Restate the data word for word and leave the images out.

━━━━━ Recorded data

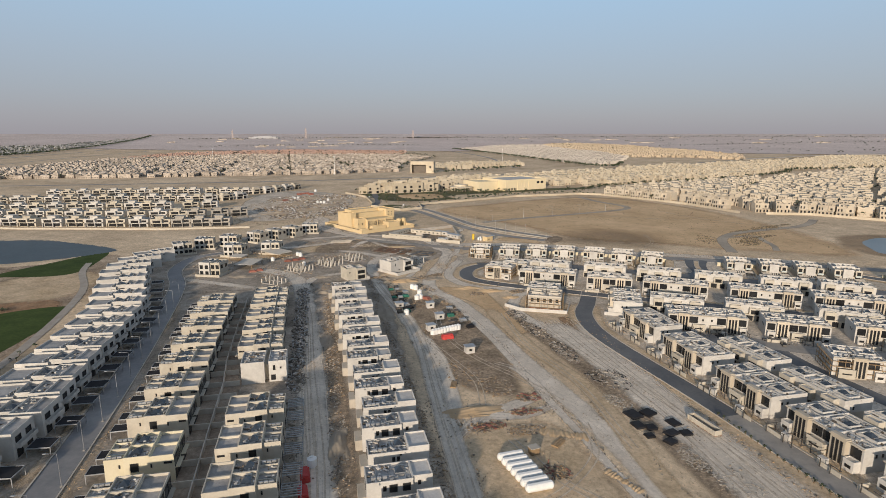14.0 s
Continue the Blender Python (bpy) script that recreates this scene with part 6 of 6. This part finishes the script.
pal = thing("loaded_pallet", "grey bagged cement stacked on a wooden pallet", "pallet", "loaded pallets")
part("pallet", Geo().box(-0.6, -0.5, 0.0, 0.6, -0.4, 0.12).box(-0.6, -0.05, 0.0, 0.6, 0.05, 0.12).box(-0.6, 0.4, 0.0, 0.6, 0.5, 0.12).box(-0.6, -0.5, 0.12, 0.6, 0.5, 0.15), M["timber"], pal)
part("bag_stack", Geo().box(-0.56, -0.46, 0.15, -0.02, 0.46, 0.5).box(0.02, -0.46, 0.15, 0.56, 0.46, 0.46).box(-0.53, -0.44, 0.5, -0.03, 0.44, 0.82).box(0.01, -0.44, 0.46, 0.54, 0.44, 0.8).box(-0.48, -0.4, 0.82, 0.48, 0.4, 1.1), M["palewall"], pal)
spread(pal, [place(17.5 + i * 1.55 + 0.2 * j, 146.5 - j * 1.4 - i * 0.15, 4 * i - 7 * j) for i in range(5) for j in range(3) if (i * 3 + j) % 5 != 4] + [place(40.5 + i * 1.6, 166.5 - j * 1.5 + i * 0.2, 6 * j - 3 * i) for i in range(5) for j in range(2)] + [place(14.5 + i * 0.3, 123 + 2 * i, 10 * i) for i in range(3)])
sacks("white wrapped roll lying on the sand", 70.5, 283, 4, 7, 6.4, 1.05, 2.4)
for k, (x, y, w, d, a) in enumerate(((115, 297, 4, 5, 10), (120, 297, 4, 4, 20), (124, 290, 3, 4, 10), (116, 289, 3, 3, 0), (120, 285, 4, 3, 15), (113, 291, 3, 4, 5), (124, 284, 3, 3, 0), (117, 281, 3, 3, 20), (113, 285, 2.5, 2.5, 0))):
    s_ = thing("black_stack", "stack of black shade panels on the ground", "stack", "black stacks", m=place(x, y, a))
    for i in range(3):
        part("panel", Geo().box(-w / 2 + 0.1 * i, -d / 2, 0.22 * i, w / 2, d / 2 - 0.12 * i, 0.22 * i + 0.18), M["black"], s_)
skip = thing("trailer_body", "long open cream trailer body", "trailer", m=place(131.5, 286, -84))
part("sides", Geo().ring(-5.4, -1.3, 5.4, 1.3, 0.2, 1.8, 0.14), M["wall"], skip)
part("floor", Geo().box(-5.4, -1.3, 0.0, 5.4, 1.3, 0.3), M["rust"], skip)
for i in range(7):
    part("rib", Geo().box(-5 + i * 1.6, -1.42, 0.2, -4.85 + i * 1.6, -1.3, 1.8), M["wall"], skip)
for x, y in ((17.3, 286), (17.0, 278.5), (74, 373)):
    c = thing("covered_stack", "red tarpaulin-covered stack beside the houses", "stack", "red covers", m=place(x, y, 95 if x < 50 else 5))
    part("cover", Geo().box(-2.4, -1.2, 0, 2.4, 1.2, 1.4).box(-2.2, -0.8, 1.4, 2.2, 0.8, 1.9), M["redsheet"], c)
for k in range(14):
    x, y = ((64, 446), (67, 444), (63, 439), (66, 437), (61, 441), (64, 422), (65, 417), (63, 412), (85, 405), (86, 393), (87, 384), (82, 401), (80, 391), (84, 412))[k]
    c = thing("formwork_stack", "dark stack of folded formwork panels", "stack", "formwork stacks", m=place(x, y, (k * 37) % 25))
    for i in range(2):
        part("formwork_panel", Geo().box(-1.6, -1.0, i * 0.7, 1.6 - 0.3 * i, 1.0, i * 0.7 + 0.6), M[("junk", "metal", "black", "green")[k % 4]], c)
for x, y, n, m_ in ((-44, 162, 12, "greyheap"), (30, 596, 9, "block")):
    f_ = thing("foundation_grid", "grid of low foundation beams in the ground", "foundation", "foundations", m=place(x, y, -16))
    for i in range(n // 2 + 1):
        part("beam", Geo().box(0, i * 2.4, 0, 16, i * 2.4 + 0.5, 0.55), M[m_], f_)
        part("beam", Geo().box(i * 2.6, 0, 0.02, i * 2.6 + 0.5, n * 1.2, 0.57), M[m_], f_)
g, rnd = Geo(), random.Random(21)
for i in range(24):
    for j in range(11):
        if i % 6 == 5 or rnd.random() < 0.12:
            continue
        u, v = i / 23, j / 10
        x, y = 61 + (69 - 61) * v + (81 - 61) * u, 558 + (569 - 558) * v + (541 - 558) * u
        g.use(rnd.choice((0, 0, 1))).box(-0.75, -0.3, 0, 0.75, 0.3, rnd.uniform(0.3, 0.7), place(x + rnd.uniform(-0.2, 0.2), y + rnd.uniform(-0.2, 0.2), 54 + rnd.uniform(-12, 12)))
single("reinforcement_cages", g, [M["rust"], M["junk"]], "rows of rusty reinforcement cages in the foundations", "reinforcement", kind="stuff")
for x, y in ((93, 549), (101, 543), (97, 546), (91.5, 545.5), (95, 541), (88.5, 542), (99, 538.5), (86, 538), (91, 536), (95, 534)):
    single("foundation_pad", Geo().box(-1.9, -1.3, 0, 1.9, 1.3, 0.25), M["darkheap"], "dark square foundation pad", "foundation", "foundation pads", m=place(x, y, -38))
mound("low ochre ridge beside the foundations", 80, 568, 13, 4, 1.0, "heap", 95)
for cx, cy, nx, ny, a in ((9, 509, 6, 4, -48), (28, 521, 6, 4, -50), (45, 532, 5, 4, -50), (-4, 481, 5, 3, -40), (84, 512, 4, 3, -40)):
    f_ = thing("column_field", "raw concrete columns of a house just begun", "columns", "begun houses", m=place(cx, cy, a))
    x0, y0 = -1.5 * (nx - 1), -1.7 * (ny - 1)
    for i in range(nx):
        for j in range(ny):
            if (i * 7 + j * 5 + nx) % 6:
                part("column", Geo().box(x0 + i * 3 - 0.25, y0 + j * 3.4 - 0.25, 0, x0 + i * 3 + 0.25, y0 + j * 3.4 + 0.25, 2.6 + 0.6 * ((i + j) % 3)), M["palewall"], f_)
    part("ground_beam", Geo().ring(x0 - 0.4, y0 - 0.4, -x0 + 0.4, -y0 + 0.4, 0, 0.4, 0.5), M["concrete"], f_)
for x, y, a, l, w in ((-23, 527, -20, 6, 8), (-8, 558, -50, 10, 6), (-32, 548, -30, 5, 4)):
    s_ = thing("storage_shed", "open shelter with a dusty pale sheet roof", "shed", m=place(x, y, a))
    part("roof_sheet", Geo().solid([(-l, -w, 2.8), (l, -w, 2.8), (l, w, 2.8), (-l, w, 2.8), (-l, -w, 3.0), (l, -w, 3.0), (l, w, 3.5), (-l, w, 3.5)], BOX), M["palewall"], s_)
    for px in (-l + 0.4, l - 0.4):
        for py in (-w + 0.4, w - 0.4):
            part("post", Geo().box(px - 0.1, py - 0.1, 0, px + 0.1, py + 0.1, 2.8), M["timber"], s_)
for x, y, a in ((1, 536, 20), (6, 538, 20), (-19, 511, 10), (-15, 513, 10), (10, 541, 20), (76, 431, -50)):
    s_ = thing("brick_stack", "stack of rusty red bricks and boards", "stack", "brick stacks", m=place(x, y, a))
    part("lower_layer", Geo().box(-2.2, -1.4, 0, 2.2, 1.4, 0.7), M["brickred"], s_)
    part("upper_layer", Geo().box(-1.7, -1.2, 0.7, 1.5, 1.1, 1.3), M["brickred"], s_)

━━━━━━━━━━

_Answer to the problem_.
14.0 s
Continue the Blender Python (bpy) script that recreates this scene with part 6 of 6. This part finishes the script.
pal = thing("loaded_pallet", "grey bagged cement stacked on a wooden pallet", "pallet", "loaded pallets")
part("pallet", Geo().box(-0.6, -0.5, 0.0, 0.6, -0.4, 0.12).box(-0.6, -0.05, 0.0, 0.6, 0.05, 0.12).box(-0.6, 0.4, 0.0, 0.6, 0.5, 0.12).box(-0.6, -0.5, 0.12, 0.6, 0.5, 0.15), M["timber"], pal)
part("bag_stack", Geo().box(-0.56, -0.46, 0.15, -0.02, 0.46, 0.5).box(0.02, -0.46, 0.15, 0.56, 0.46, 0.46).box(-0.53, -0.44, 0.5, -0.03, 0.44, 0.82).box(0.01, -0.44, 0.46, 0.54, 0.44, 0.8).box(-0.48, -0.4, 0.82, 0.48, 0.4, 1.1), M["palewall"], pal)
spread(pal, [place(17.5 + i * 1.55 + 0.2 * j, 146.5 - j * 1.4 - i * 0.15, 4 * i - 7 * j) for i in range(5) for j in range(3) if (i * 3 + j) % 5 != 4] + [place(40.5 + i * 1.6, 166.5 - j * 1.5 + i * 0.2, 6 * j - 3 * i) for i in range(5) for j in range(2)] + [place(14.5 + i * 0.3, 123 + 2 * i, 10 * i) for i in range(3)])
sacks("white wrapped roll lying on the sand", 70.5, 283, 4, 7, 6.4, 1.05, 2.4)
for k, (x, y, w, d, a) in enumerate(((115, 297, 4, 5, 10), (120, 297, 4, 4, 20), (124, 290, 3, 4, 10), (116, 289, 3, 3, 0), (120, 285, 4, 3, 15), (113, 291, 3, 4, 5), (124, 284, 3, 3, 0), (117, 281, 3, 3, 20), (113, 285, 2.5, 2.5, 0))):
    s_ = thing("black_stack", "stack of black shade panels on the ground", "stack", "black stacks", m=place(x, y, a))
    for i in range(3):
        part("panel", Geo().box(-w / 2 + 0.1 * i, -d / 2, 0.22 * i, w / 2, d / 2 - 0.12 * i, 0.22 * i + 0.18), M["black"], s_)
skip = thing("trailer_body", "long open cream trailer body", "trailer", m=place(131.5, 286, -84))
part("sides", Geo().ring(-5.4, -1.3, 5.4, 1.3, 0.2, 1.8, 0.14), M["wall"], skip)
part("floor", Geo().box(-5.4, -1.3, 0.0, 5.4, 1.3, 0.3), M["rust"], skip)
for i in range(7):
    part("rib", Geo().box(-5 + i * 1.6, -1.42, 0.2, -4.85 + i * 1.6, -1.3, 1.8), M["wall"], skip)
for x, y in ((17.3, 286), (17.0, 278.5), (74, 373)):
    c = thing("covered_stack", "red tarpaulin-covered stack beside the houses", "stack", "red covers", m=place(x, y, 95 if x < 50 else 5))
    part("cover", Geo().box(-2.4, -1.2, 0, 2.4, 1.2, 1.4).box(-2.2, -0.8, 1.4, 2.2, 0.8, 1.9), M["redsheet"], c)
for k in range(14):
    x, y = ((64, 446), (67, 444), (63, 439), (66, 437), (61, 441), (64, 422), (65, 417), (63, 412), (85, 405), (86, 393), (87, 384), (82, 401), (80, 391), (84, 412))[k]
    c = thing("formwork_stack", "dark stack of folded formwork panels", "stack", "formwork stacks", m=place(x, y, (k * 37) % 25))
    for i in range(2):
        part("formwork_panel", Geo().box(-1.6, -1.0, i * 0.7, 1.6 - 0.3 * i, 1.0, i * 0.7 + 0.6), M[("junk", "metal", "black", "green")[k % 4]], c)
for x, y, n, m_ in ((-44, 162, 12, "greyheap"), (30, 596, 9, "block")):
    f_ = thing("foundation_grid", "grid of low foundation beams in the ground", "foundation", "foundations", m=place(x, y, -16))
    for i in range(n // 2 + 1):
        part("beam", Geo().box(0, i * 2.4, 0, 16, i * 2.4 + 0.5, 0.55), M[m_], f_)
        part("beam", Geo().box(i * 2.6, 0, 0.02, i * 2.6 + 0.5, n * 1.2, 0.57), M[m_], f_)
g, rnd = Geo(), random.Random(21)
for i in range(24):
    for j in range(11):
        if i % 6 == 5 or rnd.random() < 0.12:
            continue
        u, v = i / 23, j / 10
        x, y = 61 + (69 - 61) * v + (81 - 61) * u, 558 + (569 - 558) * v + (541 - 558) * u
        g.use(rnd.choice((0, 0, 1))).box(-0.75, -0.3, 0, 0.75, 0.3, rnd.uniform(0.3, 0.7), place(x + rnd.uniform(-0.2, 0.2), y + rnd.uniform(-0.2, 0.2), 54 + rnd.uniform(-12, 12)))
single("reinforcement_cages", g, [M["rust"], M["junk"]], "rows of rusty reinforcement cages in the foundations", "reinforcement", kind="stuff")
for x, y in ((93, 549), (101, 543), (97, 546), (91.5, 545.5), (95, 541), (88.5, 542), (99, 538.5), (86, 538), (91, 536), (95, 534)):
    single("foundation_pad", Geo().box(-1.9, -1.3, 0, 1.9, 1.3, 0.25), M["darkheap"], "dark square foundation pad", "foundation", "foundation pads", m=place(x, y, -38))
mound("low ochre ridge beside the foundations", 80, 568, 13, 4, 1.0, "heap", 95)
for cx, cy, nx, ny, a in ((9, 509, 6, 4, -48), (28, 521, 6, 4, -50), (45, 532, 5, 4, -50), (-4, 481, 5, 3, -40), (84, 512, 4, 3, -40)):
    f_ = thing("column_field", "raw concrete columns of a house just begun", "columns", "begun houses", m=place(cx, cy, a))
    x0, y0 = -1.5 * (nx - 1), -1.7 * (ny - 1)
    for i in range(nx):
        for j in range(ny):
            if (i * 7 + j * 5 + nx) % 6:
                part("column", Geo().box(x0 + i * 3 - 0.25, y0 + j * 3.4 - 0.25, 0, x0 + i * 3 + 0.25, y0 + j * 3.4 + 0.25, 2.6 + 0.6 * ((i + j) % 3)), M["palewall"], f_)
    part("ground_beam", Geo().ring(x0 - 0.4, y0 - 0.4, -x0 + 0.4, -y0 + 0.4, 0, 0.4, 0.5), M["concrete"], f_)
for x, y, a, l, w in ((-23, 527, -20, 6, 8), (-8, 558, -50, 10, 6), (-32, 548, -30, 5, 4)):
    s_ = thing("storage_shed", "open shelter with a dusty pale sheet roof", "shed", m=place(x, y, a))
    part("roof_sheet", Geo().solid([(-l, -w, 2.8), (l, -w, 2.8), (l, w, 2.8), (-l, w, 2.8), (-l, -w, 3.0), (l, -w, 3.0), (l, w, 3.5), (-l, w, 3.5)], BOX), M["palewall"], s_)
    for px in (-l + 0.4, l - 0.4):
        for py in (-w + 0.4, w - 0.4):
            part("post", Geo().box(px - 0.1, py - 0.1, 0, px + 0.1, py + 0.1, 2.8), M["timber"], s_)
for x, y, a in ((1, 536, 20), (6, 538, 20), (-19, 511, 10), (-15, 513, 10), (10, 541, 20), (76, 431, -50)):
    s_ = thing("brick_stack", "stack of rusty red bricks and boards", "stack", "brick stacks", m=place(x, y, a))
    part("lower_layer", Geo().box(-2.2, -1.4, 0, 2.2, 1.4, 0.7), M["brickred"], s_)
    part("upper_layer", Geo().box(-1.7, -1.2, 0.7, 1.5, 1.1, 1.3), M["brickred"], s_)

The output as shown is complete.